Year of the Vegetable

In 2010, 50 percent of meals were eaten outside the home.  Our culture is one where more time is spent watching cooking programs on television  than preparing actual meals, and our waistlines are suffering.

Many of us are intimidated by produce aisles and farmers’ markets, and this often means we leave the most important and healthy parts of a balanced diet off our plates or compromise with frozen or canned substitutes.  A recent report by the Centers for Disease Control and Prevention documented that just 62% of adults have three or more servings of vegetables a day, a number that includes those who deem a tomato slice or lettuce on a burger as a “vegetable serving.”

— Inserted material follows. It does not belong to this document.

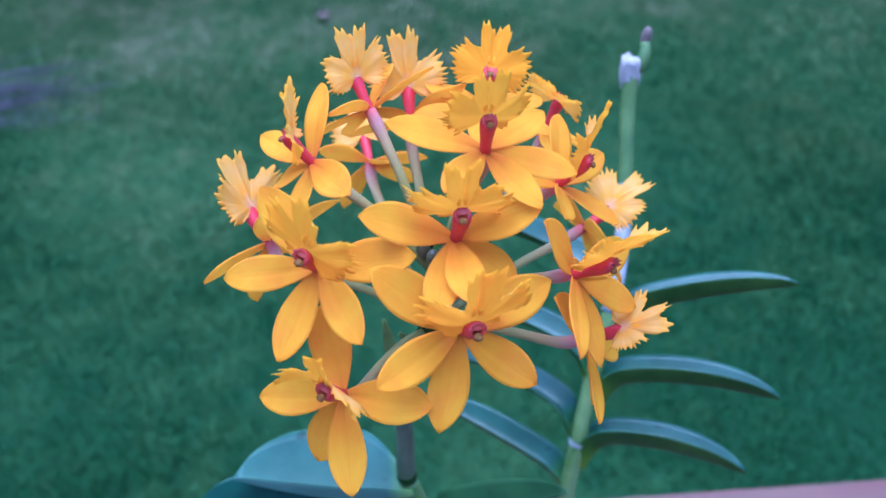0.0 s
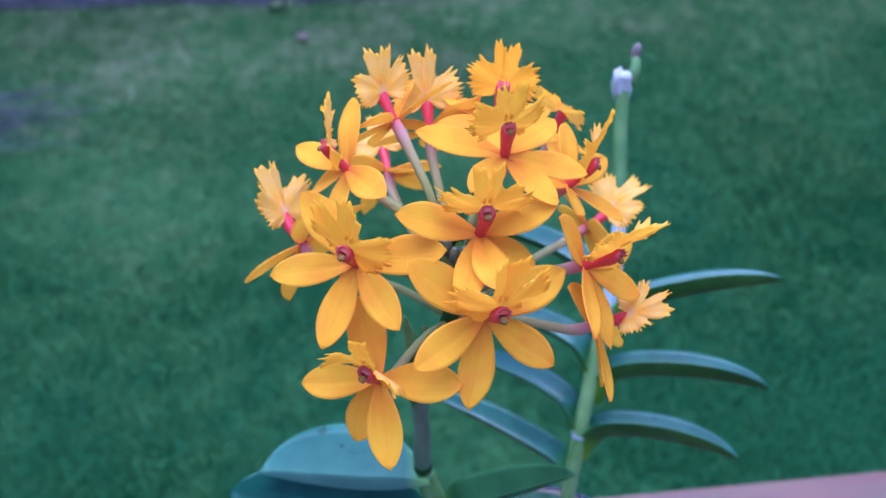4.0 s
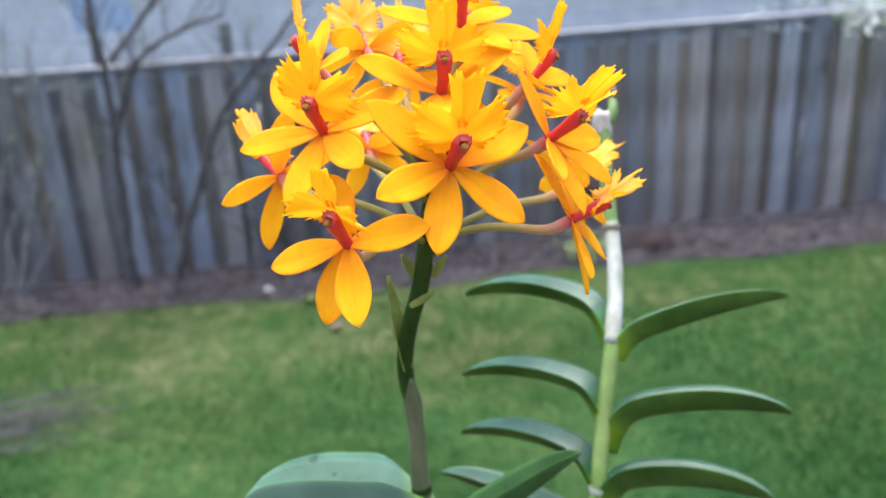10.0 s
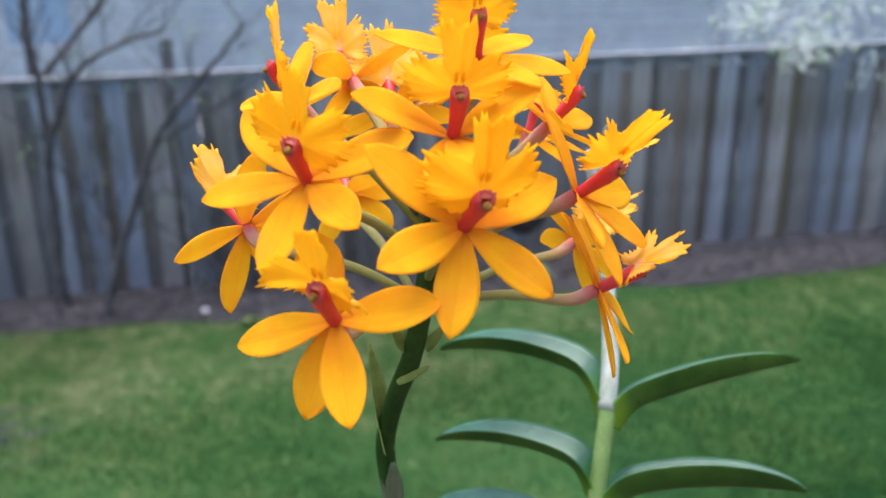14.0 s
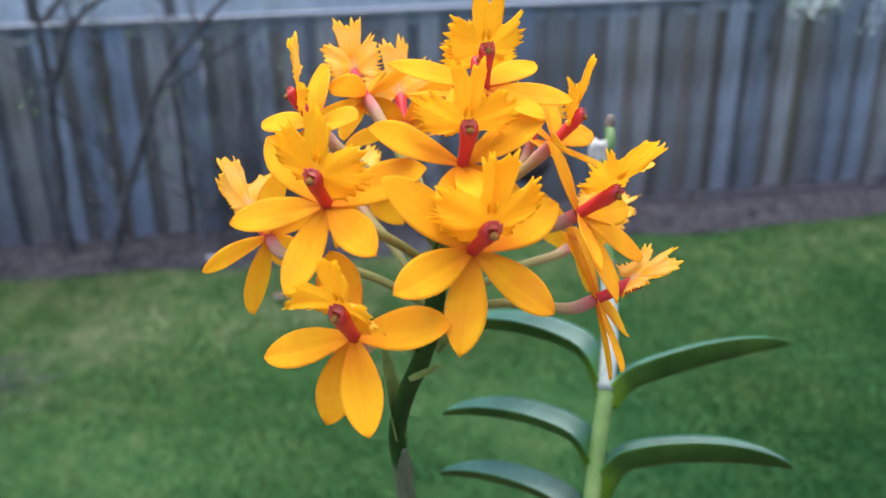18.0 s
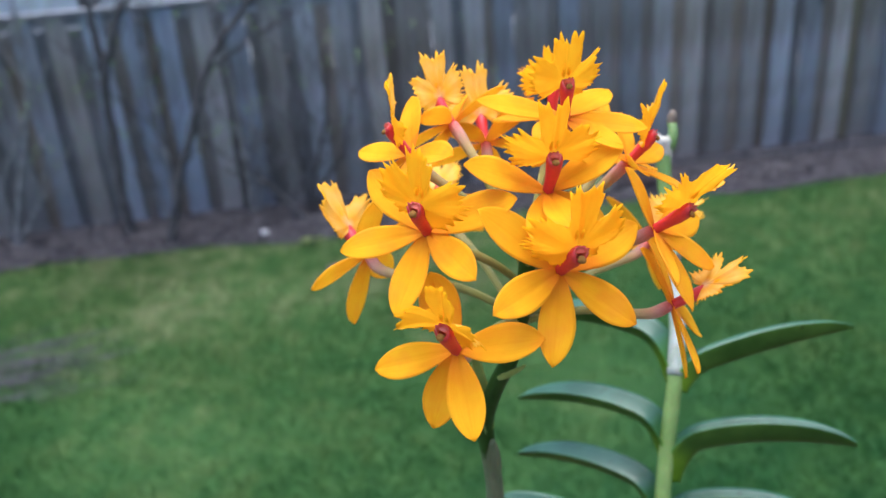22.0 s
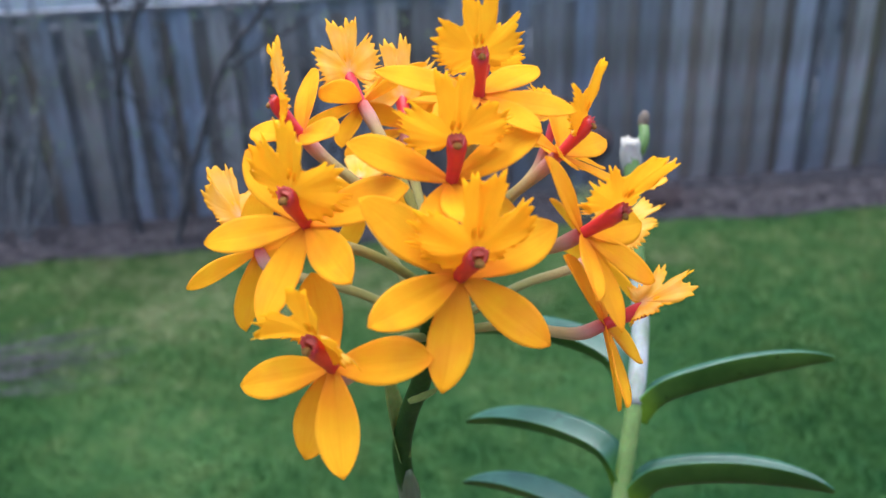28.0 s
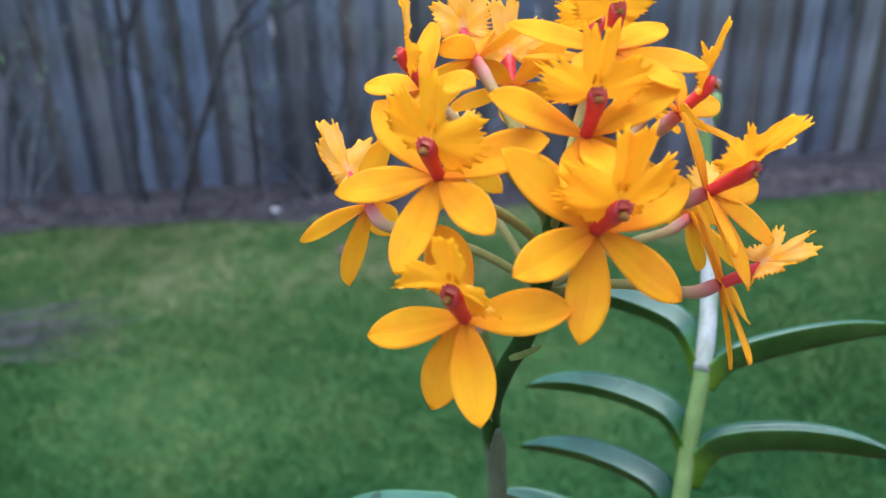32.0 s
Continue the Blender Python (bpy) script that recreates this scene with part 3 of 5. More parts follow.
def fence():
    f = empty("fence", (0, 6.82, 0), "tall weathered grey board-on-board wooden fence", "fence", kind="structure")
    f.rotation_euler = (0, 0, FENCE_TURN)
    rng = random.Random(11)
    front = [board_mesh("board", 0.152, FENCE_H - 0.054, 0.018, FENCE_WOOD, s) for s in range(5)]
    rear = [board_mesh("rear_board", 0.114, FENCE_H - 0.138, 0.018, FENCE_REAR_SHADED, 20 + s) for s in range(4)]
    stained = board_mesh("rear_board", 0.114, FENCE_H - 0.138, 0.018, FENCE_STAIN, 40)
    for i in range(-30, 26):
        x = 0.25 * i - 0.07 + rng.uniform(-0.006, 0.006)
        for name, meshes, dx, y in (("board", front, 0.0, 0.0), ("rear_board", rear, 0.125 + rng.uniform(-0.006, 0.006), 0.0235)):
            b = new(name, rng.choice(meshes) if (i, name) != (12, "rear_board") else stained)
            b.parent = f
            b.matrix_basis = pose(x + dx, y, 0.05 - rng.uniform(0.0, 0.014), 0, rng.uniform(-0.4, 0.4), rng.uniform(-0.6, 0.6))
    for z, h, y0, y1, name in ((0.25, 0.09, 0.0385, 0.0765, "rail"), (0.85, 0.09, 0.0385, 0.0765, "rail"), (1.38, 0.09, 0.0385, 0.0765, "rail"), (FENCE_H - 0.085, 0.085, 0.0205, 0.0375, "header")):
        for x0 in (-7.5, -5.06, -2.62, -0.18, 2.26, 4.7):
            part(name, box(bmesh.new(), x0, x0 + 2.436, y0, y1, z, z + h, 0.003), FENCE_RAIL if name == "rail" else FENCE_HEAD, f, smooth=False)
    for x0 in (-7.5, -5.06, -2.62, -0.18, 2.26, 4.7):
        part("cap", box(bmesh.new(), x0, x0 + 2.436, -0.022, 0.0765, FENCE_H + 0.002, FENCE_H + 0.03, 0.004), FENCE_HEAD, f, smooth=False)
    for i, x in enumerate((-6.83, -4.39, -1.93, 0.47, 2.93, 5.37)):
        top = FENCE_H + 0.26 if i == 2 else FENCE_H - 0.005
        part("post", box(bmesh.new(), x - 0.04, x + 0.04, 0.0785, 0.1585, -0.3, top, 0.004), FENCE_RAIL, f, smooth=False)
    return f


fence()


# ---- beyond the fence ----
def driveway():
    bm = bmesh.new()
    for x0 in range(-12, 12, 3):
        box(bm, x0 + 0.008, x0 + 2.992, 7.9 if x0 < -3 else 8.9, 14.7, -0.1, 0.03, 0.006)
    return tagged(mesh_object("driveway", bm, CONCRETE, smooth=False), "pale concrete driveway behind the fence", "driveway", kind="structure")


driveway()


def bare_tree():
    """A dark trunk with a few limbs, behind the fence."""
    rng = random.Random(77)
    t = empty("bare_tree", (-4.15, 9.2, 0), "bare dark tree behind the fence", "tree")
    limbs, tips = [], []
    branch_tree(rng, (0, 0, -0.05), (-0.06, 0, 1), 3.6, 0.075, 3, limbs, tips)
    put("trunk", tube_mesh("trunk", limbs[0][0], limbs[0][1], 12), BARK, t)
    tagged(tubes("limb_mass", limbs[1:], 5, BARK, t), kind="stuff")
    return t


# ---- the deck behind the viewer and an added light-blocking wall ----
def deck_and_wall():
    turn = radians(8.6)
    d = empty("deck_floor", (0.1, 0.2, 1.46), "grey-brown wooden deck floor", "deck", kind="structure")
    d.rotation_euler = (0, 0, turn)
    plank = box(bmesh.new(), -0.068, 0.068, -3.1, 0.06, -0.03, 0.0, 0.003)
    first = part("plank", plank, DECKING, d, smooth=False)
    first.location = (-2.86, 0, 0)
    for k in range(1, 41):
        b = new("plank", first.data)
        b.parent = d
        b.location = (-2.86 + 0.143 * k, 0, 0)
    part("rim_joist", box(bmesh.new(), -2.93, 2.93, 0.0, 0.04, -0.23, -0.031), DECKING, d, smooth=False)
    # out-of-view wall, added to hold back low sky light from behind
    bm = bmesh.new()
    for k in range(19):
        box(bm, -7, 7, -3.27 - 0.01 * (k % 2), -3.12, 0.2 * k, 0.2 * k + 0.198)
    w = mesh_object("wall_south", bm, WALLSIDING, smooth=False)
    w.matrix_basis = pose(0.1, 0.2, 0, 0, 0, 8.6)
    tagged(w, "unseen beige lap-sided wall added behind the deck to block sky light", "wall", kind="structure")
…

Common sense tells us that if we want a healthy body we need to pay attention to what we put on our forks and in our mouths – this means fresh vegetables.  Luckily we live in a region abundant in fresh, local, nutritious – and delicious – foods and buying and cooking with them has never been easier.

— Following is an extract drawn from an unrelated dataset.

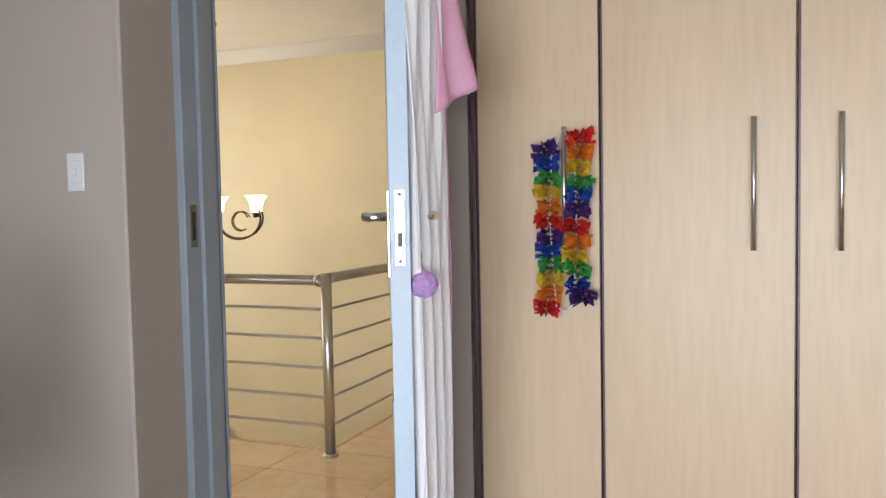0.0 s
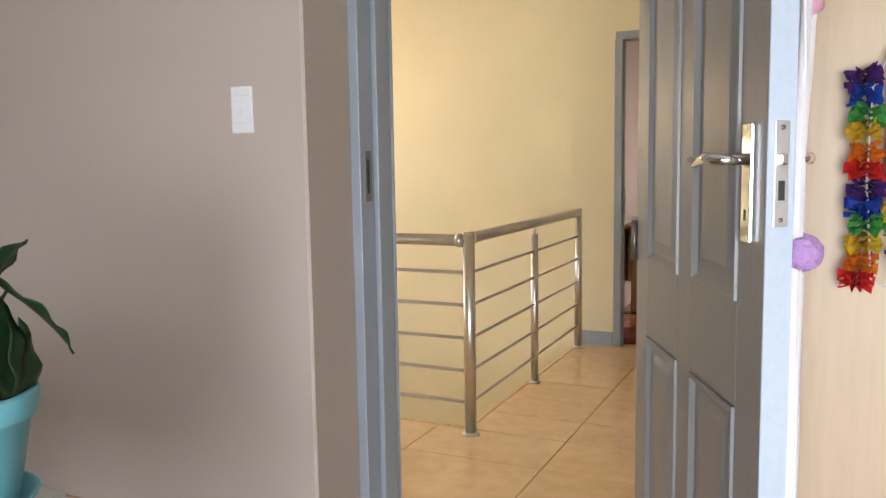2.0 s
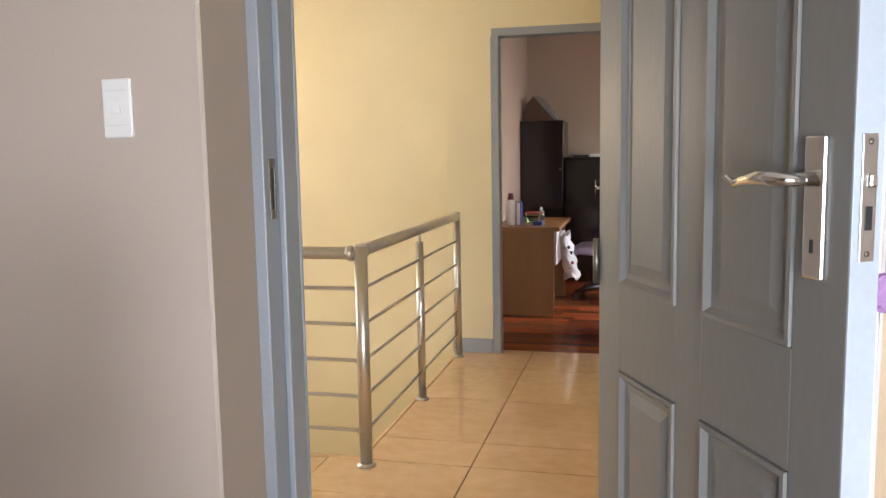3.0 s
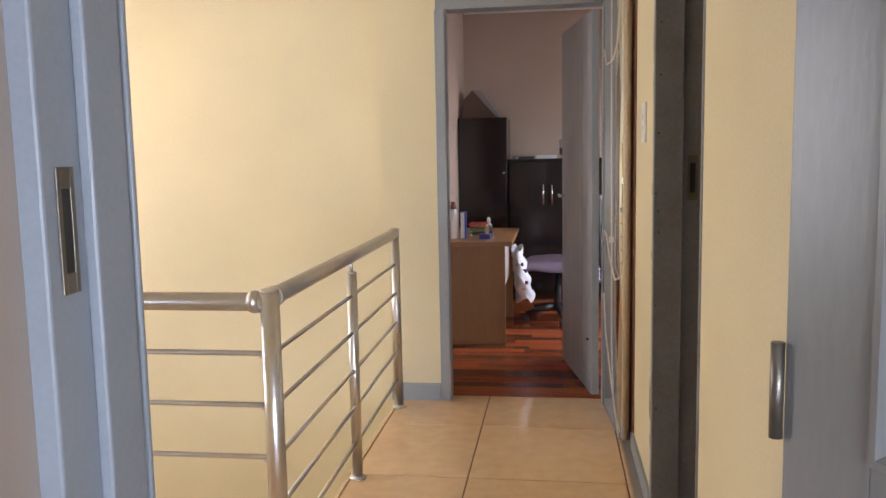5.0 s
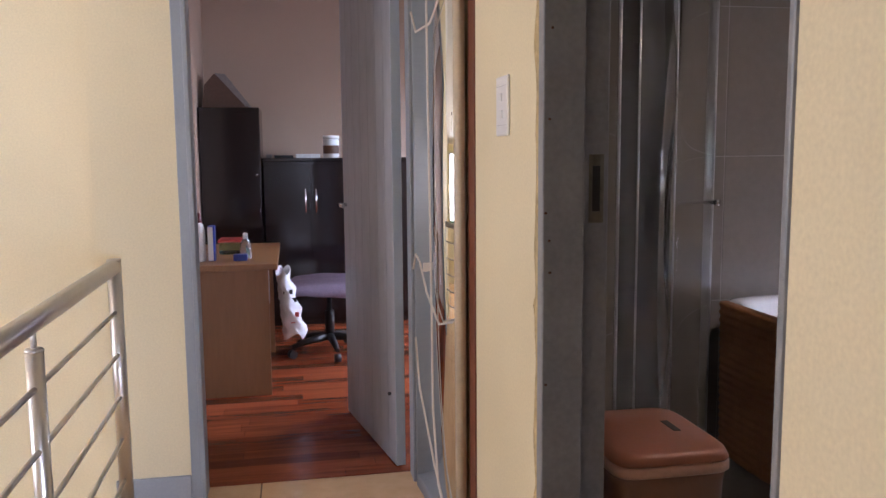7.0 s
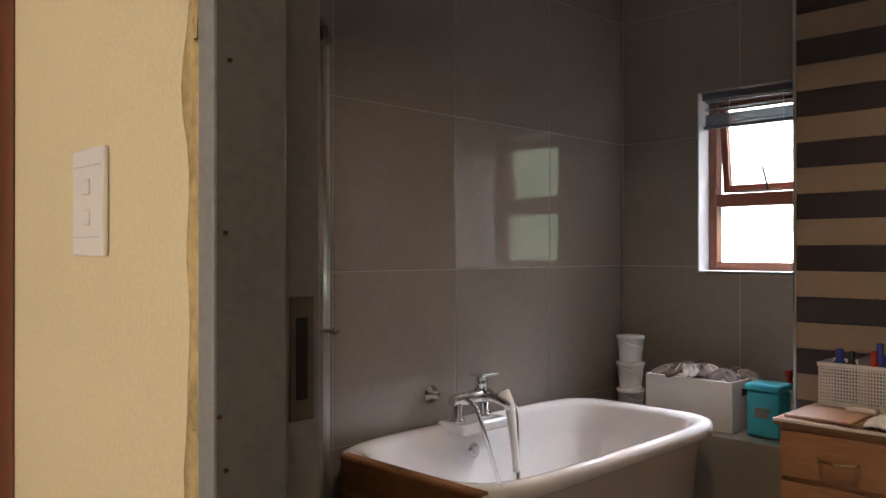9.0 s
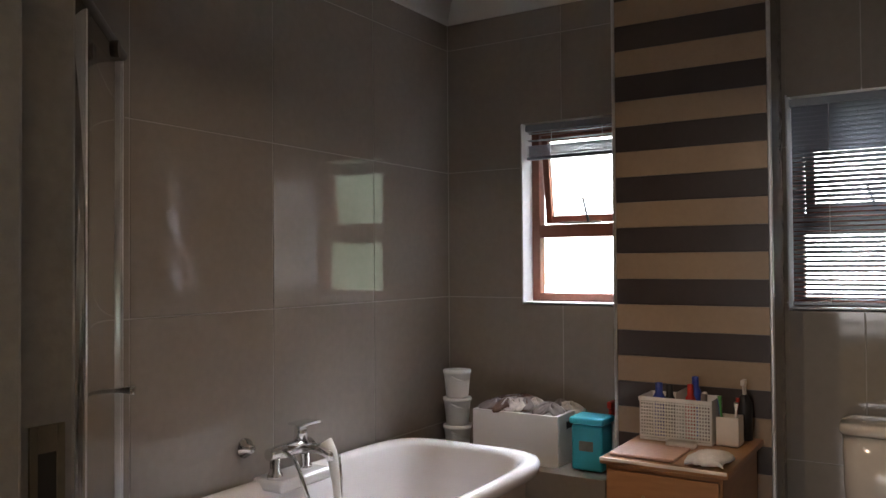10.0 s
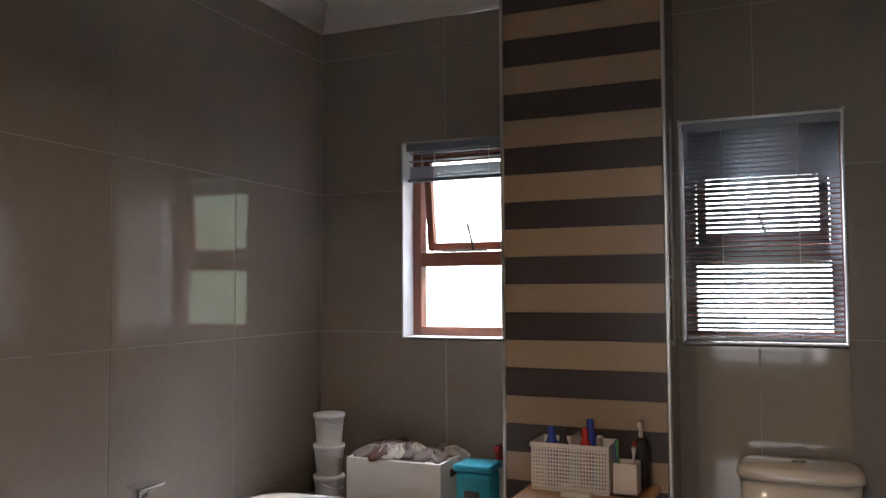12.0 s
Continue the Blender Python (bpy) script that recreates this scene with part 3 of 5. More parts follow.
blind("grey slatted blind lowered over the small window", WIN[1][0] + 0.006, WIN[1][1] - 0.006, 2.015, 1.222, 42, 24, False)
blind("grey slatted blind pulled up to the window head", WIN[0][0] + 0.006, WIN[0][1] - 0.006, 2.026, 1.870, 4, 5, True)

# ---- outdoors
ROOM = Matrix.Identity(4)
structure("ground", bm_box(-80, -80, -3.2, 80, 80, -3.0), mat("lawn", (0.07, 0.12, 0.03), 0.9, var=0.3), "grass ground outside the house", "ground")
structure("backdrop_sky", bm_box(60, -6, -3, 60.2, 120, 60), M_SKY, "bright overcast sky beyond the windows", "backdrop")
structure("backdrop_garden", bm_box(58, -90, -3, 58.2, -4, 60), M_GARDEN, "bright green garden beyond the windows", "backdrop")

# ================================================================ bedroom things
def panel_door(name, label, m, w, h, t, material, edge_material, panels=True):
    """Hinge at the local origin, leaf along +x, thickness along +y."""
    d = thing(name, label, "door", m, kind="structure")
    part("leaf", bm_box(0, 0.006, 0.012, w - 0.004, t - 0.006, h, 0.001), material, d)
    stile, mid = 0.11, 0.09
    cols = [(stile, w / 2 - mid / 2), (w / 2 + mid / 2, w - stile)]
    rows = [(0.22, 0.83), (1.01, 1.70), (1.79, h - 0.11)]
    for y0, y1, s in ((0, 0.006, -1), (t - 0.006, t, 1)):
        part("stiles_and_rails", bm_boxes([(0, y0, 0.012, stile, y1, h), (w - stile, y0, 0.012, w - 0.004, y1, h), (w / 2 - mid / 2, y0, 0.012, w / 2 + mid / 2, y1, h)]
            + [(c0, y0, z0, c1, y1, z1) for c0, c1 in cols for z0, z1 in ((0.012, 0.22), (0.83, 1.01), (1.70, 1.79), (h - 0.11, h))], 0.0015), material, d)
        yf = 0.006 if s < 0 else t - 0.006
        for c0, c1 in cols:
            for z0, z1 in rows:
                def ring(e, y):
                    return [Vector((c0 + e, y, z0 + e)), Vector((c1 - e, y, z0 + e)), Vector((c1 - e, y, z1 - e)), Vector((c0 + e, y, z1 - e))]
                lp = [ring(0.0, yf - s * 0.002), ring(0.002, yf + s * 0.011), ring(0.010, yf + s * 0.0115), ring(0.020, yf + s * 0.0015), ring(0.032, yf + s * 0.0012), ring(0.055, yf + s * 0.0065)]
                b = bm_loft(lp, False, True)
                for f in b.faces:
                    f.smooth = False
                part("panel", b, material, d, "raised moulded panel")
    # the edge is coloured paler and bluer than the leaf, as if daylit
    part("leaf_edge", bm_box(w - 0.004, 0.0, 0.012, w, t, h, 0.001), edge_material, d, "leaf edge with daylight put in as pale blue")
    return d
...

Here are some helpful tips and suggestions for reclaiming your kitchen and waistline: • Start reading food labels; whole, natural foods most commonly have recognizable words and few ingredients. • Throw away foods with high fructose corn syrup, hydrogenated fats / oils, sugar, or fat as the first or second ingredient on the label. • Put healthier food options within sight in the refrigerator and pantry, while pushing back all the processed food. • Eat from smaller plates and use smaller serving spoons to subconsciously lessen portion size. • Make a set dinner time – no phones, no television, everyone eats the same meal. • Remember, bariatric patients should avoid drinking with meals; no fluids at mealtime. • Invite friends or family to dine with you. • Savor the ritual of the table; bring back the tradition of mealtime.

2011 is a great opportunity to learn about the wonderful variety of foods the Pacific Northwest has to offer, develop confidence in your cooking skills, and reclaim your kitchen.  So go out and fill your shelves with REAL, WHOLE, LOCAL, and FRESH items whenever possible.